25-latek z Świętochłowic ukradł dane karty i wydał 1500 zł na zakupy
W Świętochłowicach doszło do niecodziennego przestępstwa, które zaskoczyło lokalną społeczność. 25-letni mężczyzna, wykorzystując dane swojego znajomego, przez dwa miesiące dokonywał zakupów na jego koszt. Policja postawiła mu aż 44 zarzuty!
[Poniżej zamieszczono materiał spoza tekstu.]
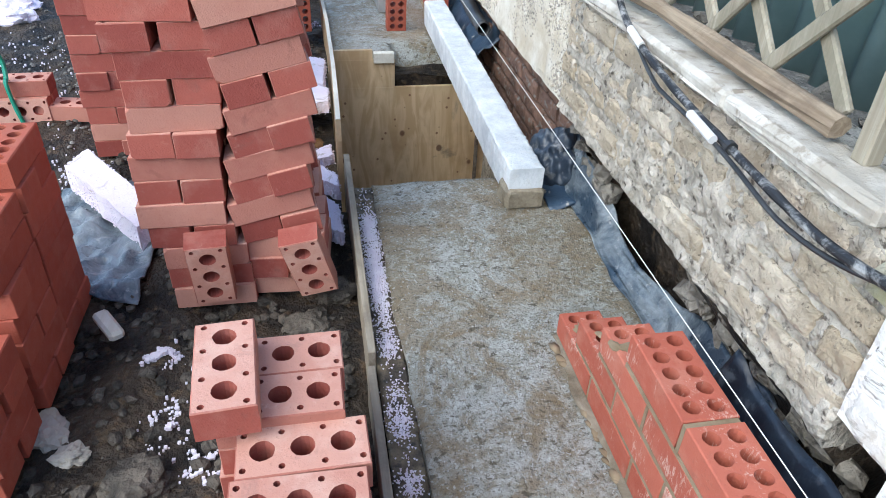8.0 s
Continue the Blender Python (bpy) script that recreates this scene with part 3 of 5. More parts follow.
def boards():
    b = thing("plywood_shutter", pose(-4.2, -0.475, 0), "knotty brown plywood shutter lining the trench side", "formwork board")
    inv = b.matrix_world.inverted()
    # side board, its top falling slightly away from the near end
    bm = bmesh.new()
    prof = [(-5.05, 0.075), (-4.46, 0.11), (-3.7, 0.15), (-3.3, 0.175), (-3.068, 0.19), (-3.05, 0.12)]
    rows = []
    for x, top in prof:
        bow = 0.012 * math.sin((x + 5) * 1.7)
        rows.append([bm.verts.new((x, y + bow, z)) for y, z in ((-0.492, -1.4), (-0.474, -1.4), (-0.474, top), (-0.492, top))])
    for a, c in zip(rows, rows[1:]):
        for k in range(4):
            bm.faces.new((a[k], a[(k + 1) % 4], c[(k + 1) % 4], c[k]))
    bm.faces.new(rows[0])
    bm.faces.new(rows[-1][::-1])
    bmesh.ops.recalc_face_normals(bm, faces=bm.faces)
    bm.transform(inv)
    part("side_board", bm, PLY, b)
    bm = bmesh.new()
    rows = []
    for i in range(31):
        x = -5.04 + 1.97 * i / 30
        k = max(j for j in range(len(prof) - 1) if prof[j][0] <= x)
        f = (x - prof[k][0]) / (prof[k + 1][0] - prof[k][0])
        top = prof[k][1] + f * (prof[k + 1][1] - prof[k][1]) + 0.0015 * noise.noise(Vector((x * 40, 0, 0)))
        bow = 0.012 * (math.sin((prof[k][0] + 5) * 1.7) * (1 - f) + math.sin((prof[k + 1][0] + 5) * 1.7) * f)
        rows.append([bm.verts.new((x, y + bow, z)) for y, z in ((-0.4912, top - 0.004), (-0.4748, top - 0.004), (-0.4756, top + 0.0025), (-0.4904, top + 0.0025))])
    for a, c in zip(rows, rows[1:]):
        for k in range(4):
            bm.faces.new((a[k], a[(k + 1) % 4], c[(k + 1) % 4], c[k]))
    bm.faces.new(rows[0])
    bm.faces.new(rows[-1][::-1])
    bmesh.ops.recalc_face_normals(bm, faces=bm.faces)
    bm.transform(inv)
    part("top_edge", bm, PINE_X, b, "pale sawn plywood edge")
    e = thing("plywood_end_shutter", pose(-4.27, -0.1, -1.3), "stepped knotty plywood board closing the trench end", "formwork board")
    inv = e.matrix_world.inverted()
    bm = slab_bm(-4.288, -4.268, -0.47, 0.34, -1.38, -0.176, 0.0015)
    slab_bm(-4.288, -4.268, -0.47, -0.152, -0.176, -0.03, 0.0015, bm)
    slab_bm(-4.288, -4.268, -0.47, -0.262, -0.03, 0.02, 0.0015, bm)
    bm.transform(inv)
    part("end_board", bm, PLY, e)
    bm = slab_bm(-4.286, -4.25, -0.258, -0.156, -0.045, 0.008, 0.003)
    bm.transform(inv)
    part("cleat", bm, PINE_X, e, "small pale timber cleat in the notch")
    bm = slab_bm(-4.46, -4.292, -0.15, 0.33, -1.36, -0.13, 0.01)
    bmesh.ops.subdivide_edges(bm, edges=bm.edges[:], cuts=5)
    for v in bm.verts:
        v.co += Vector((0.3, 0.3, 1)) * 0.03 * noise.noise(v.co * 14)
    tagged(part("mud_ledge", bm, MUD), "dark wet mud ledge behind the notched board", "ground", "", "structure")
    bm = slab_bm(-4.265, -4.245, 0.283, 0.3, -1.35, -0.25, 0.002)
    bm.transform(inv)
    part("batten", bm, ROTTEN, e, "dark upright batten")
    # the slab's own edge board
    d = thing("edge_board", pose(-1.8, -0.47, 0), "weathered timber edge board beside the concrete strip", "formwork board")
    inv = d.matrix_world.inverted()
    for x0, x1, z, y in ((-3.035, -2.1, 0.03, -0.474), (-2.085, -1.25, 0.002, -0.478), (-1.24, -0.56, -0.008, -0.482)):
        bm = slab_bm(x0, x1, y, y + 0.02, -0.2, z, 0.002)
        for v in bm.verts:
            v.co.z += 0.006 * noise.noise(v.co * 4) + (0.05 if v.co.x < -2.9 and v.co.z > 0 else 0)
        bm.transform(inv)
        part("plank", bm, PLY_GREY, d)
    d = thing("return_edge_board", pose(-0.55, -1.2, 0), "pale timber edge board beside the concrete", "formwork board")
    bm = slab_bm(-0.572, -0.552, -2.3, -0.56, -0.2, -0.004, 0.002)
    bm.transform(d.matrix_world.inverted())
    part("plank", bm, PLY_GREY, d)


boards()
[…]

Świętochłowice w szoku po odkryciu oszustwa

Na początku lutego br. mieszkańca Świętochłowic zaniepokoiły regularne zniknięcia niewielkich kwot z jego konta bankowego. Mężczyzna, nie posiadając aktywnej aplikacji bankowej, przez długi czas nie zdawał sobie sprawy z tego, co się dzieje. Dopiero po wizytach w banku i dokładnym sprawdzeniu historii transakcji odkrył, że padł ofiarą oszustwa.

Policjanci z miejscowej komendy szybko podjęli działania, aby ustalić sprawcę. Okazało się, że był nim jego znajomy, który pracował w tej samej firmie. Wykorzystując chwilę nieuwagi pokrzywdzonego, wykradł dane karty bankomatowej i dodał je do swojego wirtualnego portfela. W ten sposób przez dwa miesiące płacił za zakupy w sklepach stacjonarnych oraz internetowych, a także opłacał wizyty w restauracjach i zamówienia jedzenia.

Policja apeluje o czujność w kwestii bezpieczeństwa finansowego

Łączna wartość zakupów wyniosła blisko 1500 złotych. Po zatrzymaniu 25-latka policja postawiła mu 44 zarzuty związane z kradzieżą z włamaniem. Zgodnie z obowiązującym prawem, może mu grozić nawet 10 lat więzienia.

Funkcjonariusze przypominają mieszkańcom o konieczności regularnego kontrolowania stanu swoich kont bankowych. W przypadku zauważenia nieznanych transakcji należy natychmiast zabezpieczyć środki finansowe oraz zgłosić sprawę do banku i zastrzec kartę płatniczą. Tylko czujność i szybka reakcja mogą uchronić przed podobnymi sytuacjami.